===== DATASET EXCERPTS
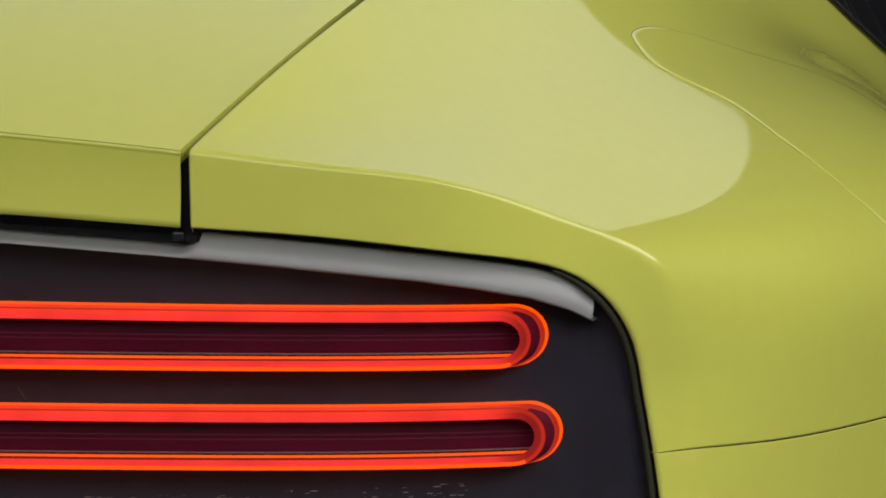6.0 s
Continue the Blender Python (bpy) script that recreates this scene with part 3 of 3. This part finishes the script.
def light_ring(x0, x1, z, h, s, lean):
    w = .0063

    def loop(xa, xb, zc, hc, depth):
        return lamp_loop(xa, xb, zc, hc, depth, s, lean)

    f_out, f_in = loop(x0, x1 - .007, z - .0008, h - .0024, .006), loop(x0 + w, x1 - .007 - w, z - .0008, h - .0024 - w, .006)
    b_out, b_in = loop(x0 + .007, x1, z, h - .0008, .026), loop(x0 + .0070 + w, x1 + .001 - w, z - .0002, h - .0016 - w, .022)
    f_mid = f_out * .62 + f_in * .38
    part("light_ring", loft([f_mid, f_in]), RED, tail_lamp, "glowing red light guide ring")
    under, over = np.r_[84:124, 0:4], np.r_[3:85]
    part("ring_outer_band", grid_bm(np.stack([f_out[over], f_mid[over]], 1)), RED_WARM, tail_lamp, "glowing red outer band")
    part("ring_outer_band", grid_bm(np.stack([f_out[under], f_mid[under]], 1)), ORANGE, tail_lamp, "glowing orange lower band")
    front = f_out + np.array([0, .0006, 0])
    turn = np.clip((10.5 - np.abs(np.arange(len(b_out)) - 11.5)) / 5, 0, 1)[:, None]
    k0, k1 = .22 + .36 * turn, .10 + .42 * turn
    rim_loop, line_loop = b_out * k0 + f_out * (1 - k0), b_out * k1 + f_out * (1 - k1)
    part("ring_wall", loft([b_out, b_out * .55 + rim_loop * .45]), ORANGE, tail_lamp, "glowing orange rim of the light guide")
    part("ring_wall", loft([b_out * .55 + rim_loop * .45, rim_loop]), RED_WARM, tail_lamp, "glowing orange rim of the light guide")
    part("ring_line", loft([rim_loop, line_loop]), NECK_RED, tail_lamp)
    part("ring_neck", grid_bm(np.stack([np.concatenate([q[20:], q[:4]]) for q in (line_loop, front)], 1)), NECK_RED, tail_lamp)
    part("ring_window", grid_bm(np.stack([q[3:21] for q in (line_loop, front)], 1)), PURPLE, tail_lamp, "dark purple end of the light guide")
    part("ring_inner_wall", loft([f_in + np.array([0, .0006, 0]), b_in]), DIM_RED, tail_lamp)
    part("ring_inner_edge", tube_bm(b_in - np.array([0, .001, 0]), .0014, 8, True), ORANGE, tail_lamp)
    mid_loop = b_in * .72 + f_in * .28
    part("ring_inner_edge", tube_bm(mid_loop[24 + 38 - 3:24 + 38 + 24 + 3], .0006, 8), ORANGE, tail_lamp)
    part("ring_inner_band", loft([b_in - np.array([0, .0012, 0]), loop(x0 + .0045 + w, x1 + .003 - w, z - .0002, h + .0006 - w, .0185)]), NECK_RED, tail_lamp)
    h_in, xl, xr = h - .0016 - w, x0 + .0070 + w, x1 + .001 - w
    xs = xl + (xr - xl) * (1 - np.cos(np.linspace(0, math.pi, 120))) / 2
    reach = np.maximum(np.maximum(xl + h_in - xs, xs - (xr - h_in)), 0)
    tall = np.sqrt(np.maximum(h_in ** 2 - reach ** 2, 0))

    def height(xs, up):
        k = (xs - xl) / (xr - xl)
        return z - .0002 + up + lean[0] * k + lean[1] * k * up / h_in

    lens = np.stack([np.stack([s * xs, rear_y(xs) + .0222 - .002 * (1 - k * k), height(xs, tall * k)], 1) for k in np.linspace(-1, 1, 9)], 0)
    part("inner_lens", grid_bm(lens), LENS_DARK, tail_lamp, "dark red inner lens")
    xs = np.linspace(xl + .006, xr - .012, 60)
    part("lens_rim", tube_bm(np.stack([s * xs, rear_y(xs) + .0200, height(xs, .0032 - h_in)], 1), .0004, 6), GREY_TRIM, tail_lamp)
    for q, thick in ((-.0012, .0003), (.0018, .00035)):
        xs = np.linspace(xl + .010, xr - .010, 60)
        part("lens_rib", tube_bm(np.stack([s * xs, rear_y(xs) + .0201, height(xs, q)], 1), thick, 6), RIB_RED, tail_lamp)


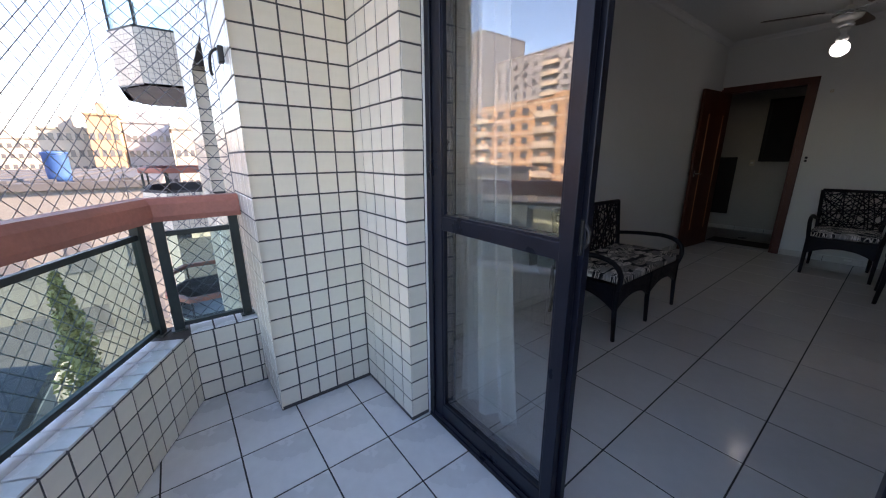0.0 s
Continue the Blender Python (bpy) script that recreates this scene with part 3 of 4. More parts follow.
tube(cb, [(2.03 + 0.085 * math.cos(a), -0.485 + 0.075 * math.sin(a) + 0.02 * math.cos(a), 0.7505 + 0.003 * math.sin(a * 2)) for a in (math.radians(150 + k * 22) for k in range(17))], 0.0037, 8, 2)
tagged(part("cable_coil", cb, M["plastic"], smooth=True), "loose loop of white cable on the walnut bench", "cable")

# silver dish shaped with fingers
hd = thing("finger_dish", "tarnished silver dish with upright finger shapes", "ornament", pose(2.785, -0.475, 0.746, 0, 0, 204) @ Matrix.Scale(0.92, 4))
bm = bmesh.new()
lathe(bm, [(0.03, 0.0), (0.055, 0.006), (0.07, 0.02), (0.074, 0.026), (0.066, 0.022), (0.045, 0.012), (0.0, 0.009)], 26)
bmesh.ops.transform(bm, matrix=Matrix.Diagonal((1.5, 0.95, 1.15, 1)), verts=bm.verts)
part("dish", bm, M["silver"], hd, smooth=True)
for k, (px, py, hh) in enumerate(((-0.072, 0.042, 0.085), (-0.084, 0.016, 0.112), (-0.085, -0.012, 0.115), (-0.078, -0.038, 0.10), (0.0, -0.064, 0.055))):
    bm = bmesh.new()
    tube(bm, [(px, py, 0.012), (px - 0.008, py, hh * 0.5), (px - 0.004, py, hh * 0.85), (px + 0.006, py, hh)], [0.0125, 0.0125, 0.011, 0.006], 10)
    part("finger", bm, M["silver"], hd, smooth=True)

lc = thing("candle_holder", "rough log slice holding a blue tea light", "candle", pose(2.49, -0.455, 0.746, 0, 0, 8) @ Matrix.Scale(1.0, 4))
bm = bmesh.new()
prism(bm, [(0.074 * math.cos(a) * (1 + 0.08 * math.sin(3 * a)), 0.05 * math.sin(a) * (1 + 0.1 * math.cos(2 * a + 1))) for a in (k * math.pi / 12 for k in range(24))], 0, 0.032)
bmesh.ops.bevel(bm, geom=list(bm.edges), offset=0.004, segments=2, affect="EDGES")
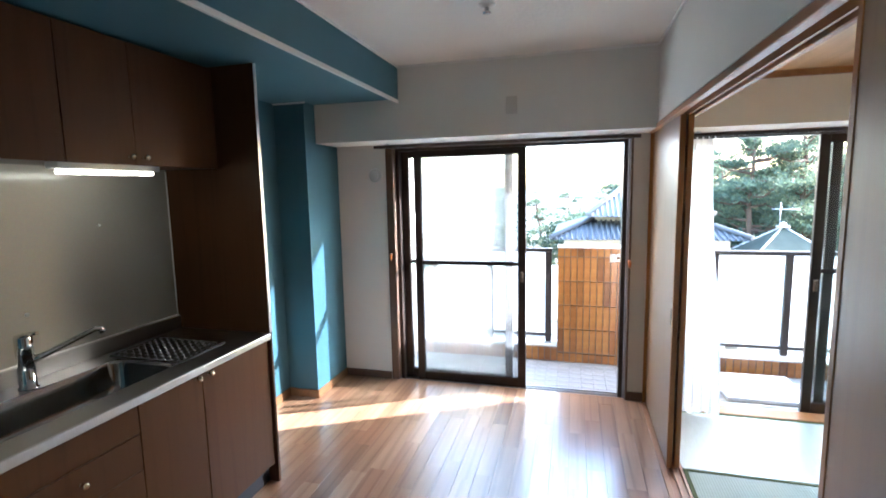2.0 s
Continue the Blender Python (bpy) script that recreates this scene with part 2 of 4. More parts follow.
==========
* _WHAT IS NEEDED_: Give again, exactly, the lines from the start of the data through the one holding "return lamp_loop(xa, xb, zc, hc, depth, s, lean)"; omit the pictures.

* _RESPONSE BELOW_:
6.0 s
Continue the Blender Python (bpy) script that recreates this scene with part 3 of 3. This part finishes the script.
def light_ring(x0, x1, z, h, s, lean):
    w = .0063

    def loop(xa, xb, zc, hc, depth):
        return lamp_loop(xa, xb, zc, hc, depth, s, lean)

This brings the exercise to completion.